Vectorization of the Sort Merge Group By operator
In the volcano model that iterates only one data row at a time, eight comparisons are required for Group 1, and sum(c1) needs to perform eight additions to get the result.
The vectorized engine performs the comparison and aggregation separately. In other words, it first performs eight comparisons to determine the number of data rows in Group 1. As the data values in the group are the same, sum() and count() can be further optimized. In this example, sum(c1) can be performed by 1 x 8, and count(c1) can be directly added by 8.
In addition, vectorization can also speed up computation by introducing methods such as dichotomization. Assuming that a 16-row vector is defined for column c1 in the figure above. Under the dichotomization strategy, the engine takes the first step of 8 rows to compare the data from row 0 to row 7. If the data is equal, it sums up the first 8 data rows.
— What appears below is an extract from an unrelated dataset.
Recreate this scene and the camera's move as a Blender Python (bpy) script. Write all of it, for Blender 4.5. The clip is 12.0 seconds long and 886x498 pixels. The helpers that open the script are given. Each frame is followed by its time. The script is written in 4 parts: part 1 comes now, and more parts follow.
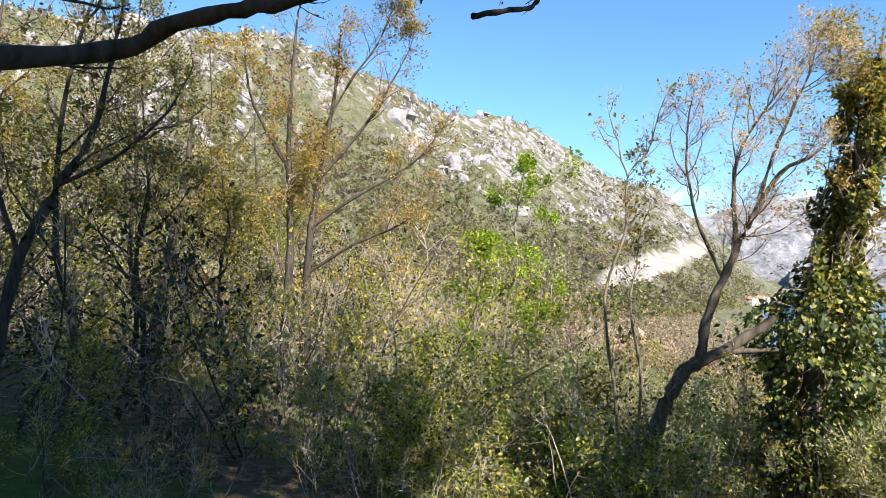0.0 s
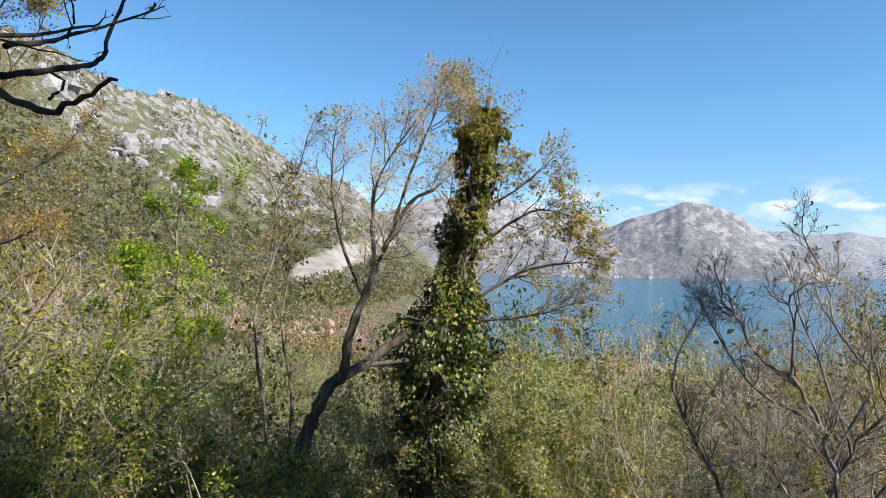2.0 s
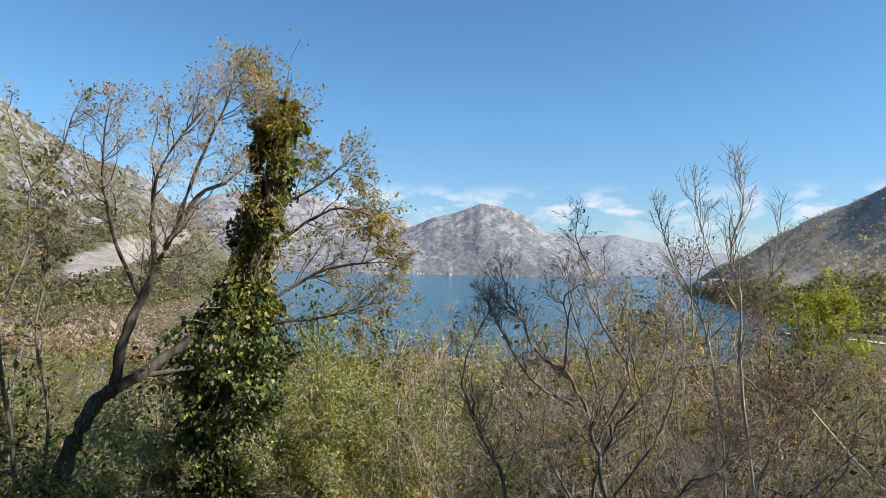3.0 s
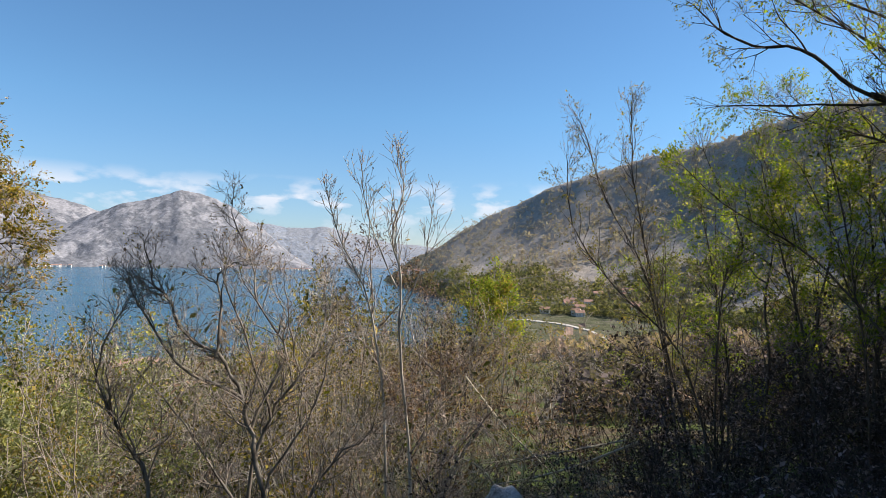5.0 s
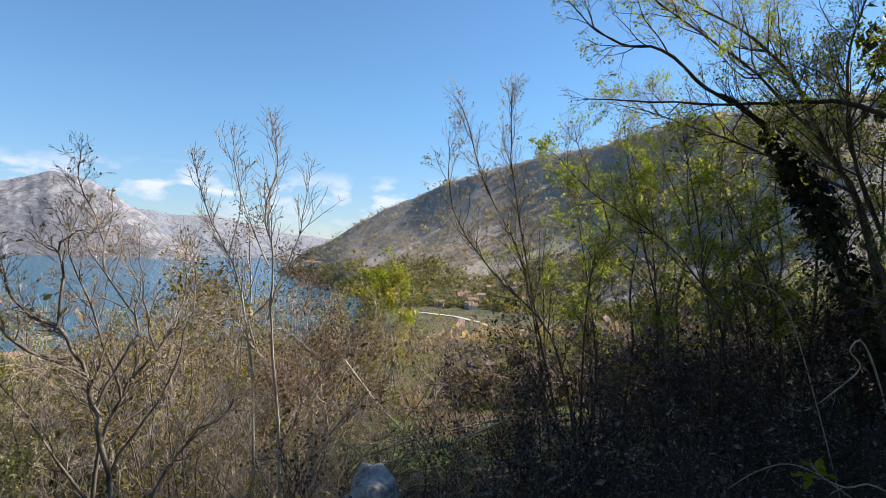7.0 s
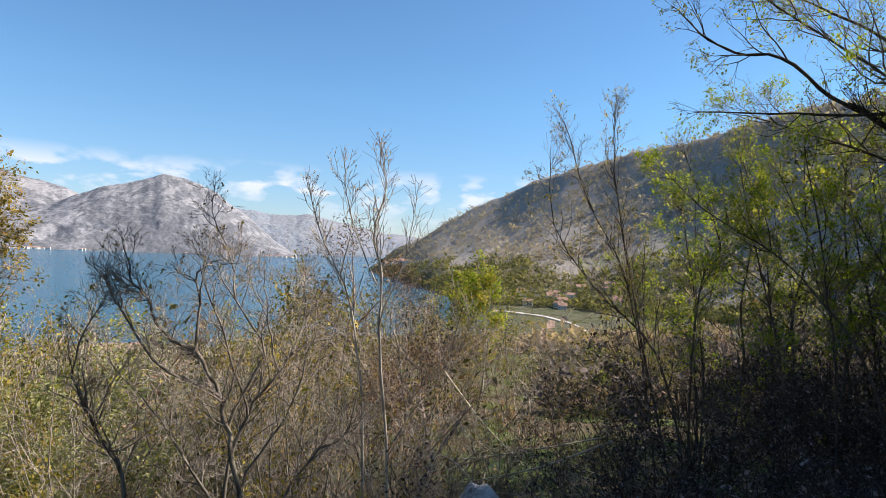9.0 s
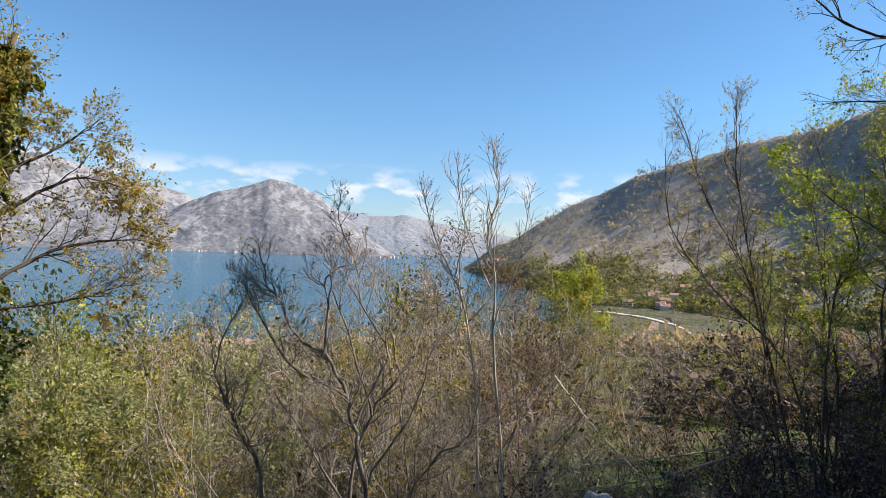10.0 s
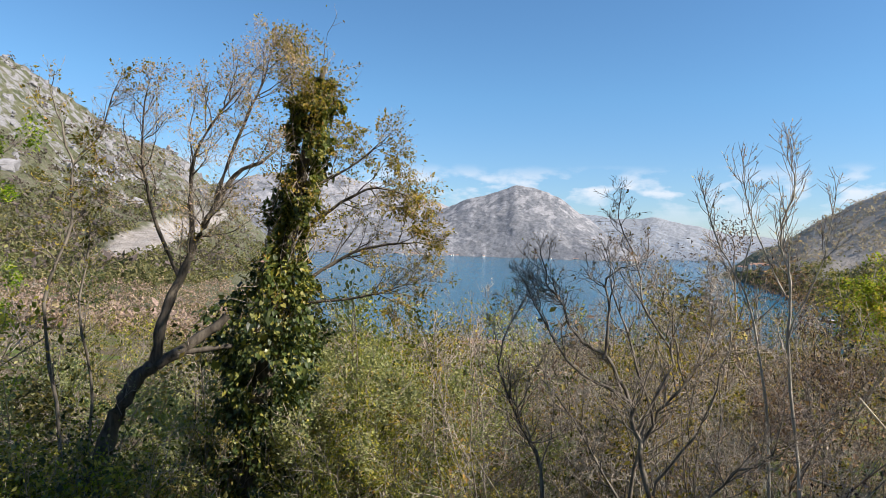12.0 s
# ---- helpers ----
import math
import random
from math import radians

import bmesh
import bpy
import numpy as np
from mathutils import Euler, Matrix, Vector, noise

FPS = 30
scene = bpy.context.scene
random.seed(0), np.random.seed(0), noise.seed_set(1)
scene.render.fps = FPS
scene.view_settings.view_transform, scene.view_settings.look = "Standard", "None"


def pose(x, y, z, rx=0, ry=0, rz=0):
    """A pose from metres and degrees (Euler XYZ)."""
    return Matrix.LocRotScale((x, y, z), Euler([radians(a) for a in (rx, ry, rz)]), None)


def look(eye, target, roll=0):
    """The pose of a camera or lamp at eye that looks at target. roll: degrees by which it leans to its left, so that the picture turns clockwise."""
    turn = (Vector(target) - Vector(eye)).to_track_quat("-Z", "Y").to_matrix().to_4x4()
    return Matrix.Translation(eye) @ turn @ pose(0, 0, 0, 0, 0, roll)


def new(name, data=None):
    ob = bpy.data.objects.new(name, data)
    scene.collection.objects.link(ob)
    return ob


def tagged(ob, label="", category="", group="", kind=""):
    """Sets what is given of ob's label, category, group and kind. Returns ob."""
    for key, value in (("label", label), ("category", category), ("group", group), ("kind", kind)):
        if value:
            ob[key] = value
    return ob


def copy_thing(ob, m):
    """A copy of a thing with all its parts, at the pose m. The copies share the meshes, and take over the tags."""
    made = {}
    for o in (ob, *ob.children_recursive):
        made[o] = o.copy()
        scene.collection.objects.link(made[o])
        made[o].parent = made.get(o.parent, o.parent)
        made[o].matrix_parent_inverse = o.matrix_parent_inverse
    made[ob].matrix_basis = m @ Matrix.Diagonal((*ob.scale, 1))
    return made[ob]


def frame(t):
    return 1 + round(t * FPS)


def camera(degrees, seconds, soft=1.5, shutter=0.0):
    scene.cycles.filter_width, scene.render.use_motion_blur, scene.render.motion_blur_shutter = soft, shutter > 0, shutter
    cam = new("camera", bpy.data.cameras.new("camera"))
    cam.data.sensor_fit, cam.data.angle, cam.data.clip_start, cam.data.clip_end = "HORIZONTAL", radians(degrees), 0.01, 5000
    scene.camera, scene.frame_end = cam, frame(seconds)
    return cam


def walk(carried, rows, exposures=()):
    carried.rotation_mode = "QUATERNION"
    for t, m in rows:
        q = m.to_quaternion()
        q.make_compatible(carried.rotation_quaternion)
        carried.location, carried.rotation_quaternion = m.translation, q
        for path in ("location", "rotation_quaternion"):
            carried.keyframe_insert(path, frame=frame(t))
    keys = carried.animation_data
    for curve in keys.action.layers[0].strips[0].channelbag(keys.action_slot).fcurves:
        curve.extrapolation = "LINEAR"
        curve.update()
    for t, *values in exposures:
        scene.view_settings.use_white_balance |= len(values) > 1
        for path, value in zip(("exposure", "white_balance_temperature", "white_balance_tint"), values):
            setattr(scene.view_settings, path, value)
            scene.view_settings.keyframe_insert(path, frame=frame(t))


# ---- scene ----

In the second step of 8 rows, the engine compares the data from row 7 to row 15. If the data are not equal, it goes back by 4 rows and compares the data again, until it finds the grouping boundary. After that, the engine repeats the preceding steps to find the next grouping boundary. Under the dichotomization strategy, duplicate data can be skipped during comparison, which predicates faster computation. Dichotomization delivers poor performance if the column contains few duplicate data. We can decide whether to enable dichotomization during the execution based on statistics such as the number of distinct value (NDV).
The OceanBase vectorized engine is under constant upgrade. For example, the current SIMD instructions of OceanBase Database are written for the AVX-512 instruction set, which is applicable to the x86 instruction set architecture. With the increase of ARM-based applications, we will provide SIMD instructions for ARM-based systems. Furthermore, as a lot of operators can be optimized to support the vectorized engine, the OceanBase team will continue to work on this and integrate more new operators and technical solutions with the vectorized engine to better support users in their businesses.